Lulu Leloup has been described as “jazz’s darkly comic romantic,” and her latest single, “I Guess You Loved Me Until You Didn’t,” leans fully into that duality. Released February 20, the track is the fourth offering from her forthcoming EP March, due March 27, and it confirms her instinct for pairing vintage mood with modern emotional candor.

Originally from Beirut and raised in Montreal, Leloup now splits her creative life between Beirut and Dubai, drawing on the atmosphere of dimly lit jazz rooms and classic American songbook traditions. There are echoes of composers like Cole Porter and George Gershwin in her melodic sensibility, but her voice feels unmistakably contemporary, wry without being cold, nostalgic without being imitative.

“I Guess You Loved Me Until You Didn’t” unfolds as a smoky, blues-inflected meditation on love that quietly expires.

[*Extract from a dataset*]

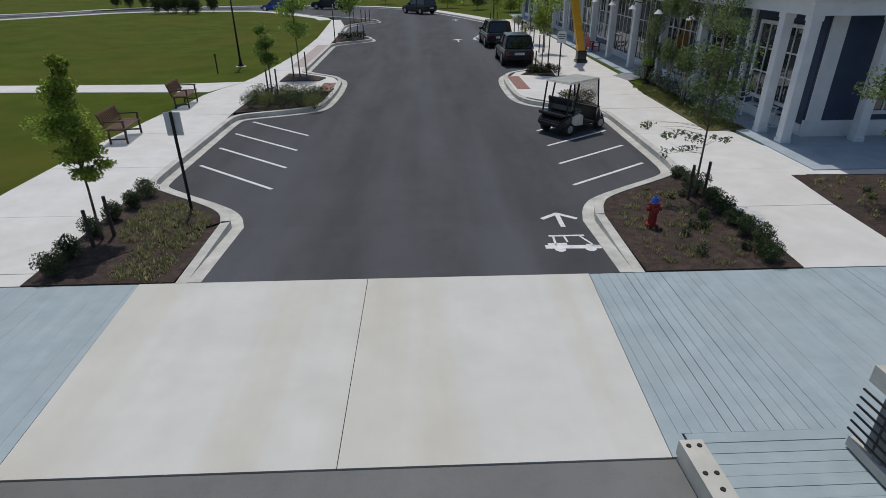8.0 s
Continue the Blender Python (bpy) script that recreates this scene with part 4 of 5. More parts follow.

Rather than dramatizing the collapse, Leloup observes it with raised eyebrow clarity. The title alone reads like a punchline delivered after the sting has faded. Her phrasing lingers in that space between ache and amusement, suggesting that heartbreak can be both devastating and faintly absurd.

The accompanying video keeps things minimal. Leloup performs before projected art deco-inspired visuals, allowing the song’s narrative to remain central. The aesthetic choice mirrors her songwriting approach, elegant, unfussy, and focused on character.

A 2025 recipient of the OGIMA Music Award for Songwriter of the Year, Leloup continues to refine a sound that nods to 1930s jazz while speaking plainly to contemporary romantic disillusionment. If March follows the trajectory of this single, it promises a collection that treats love not as fantasy but as lived experience, complete with missteps, irony, and style to spare.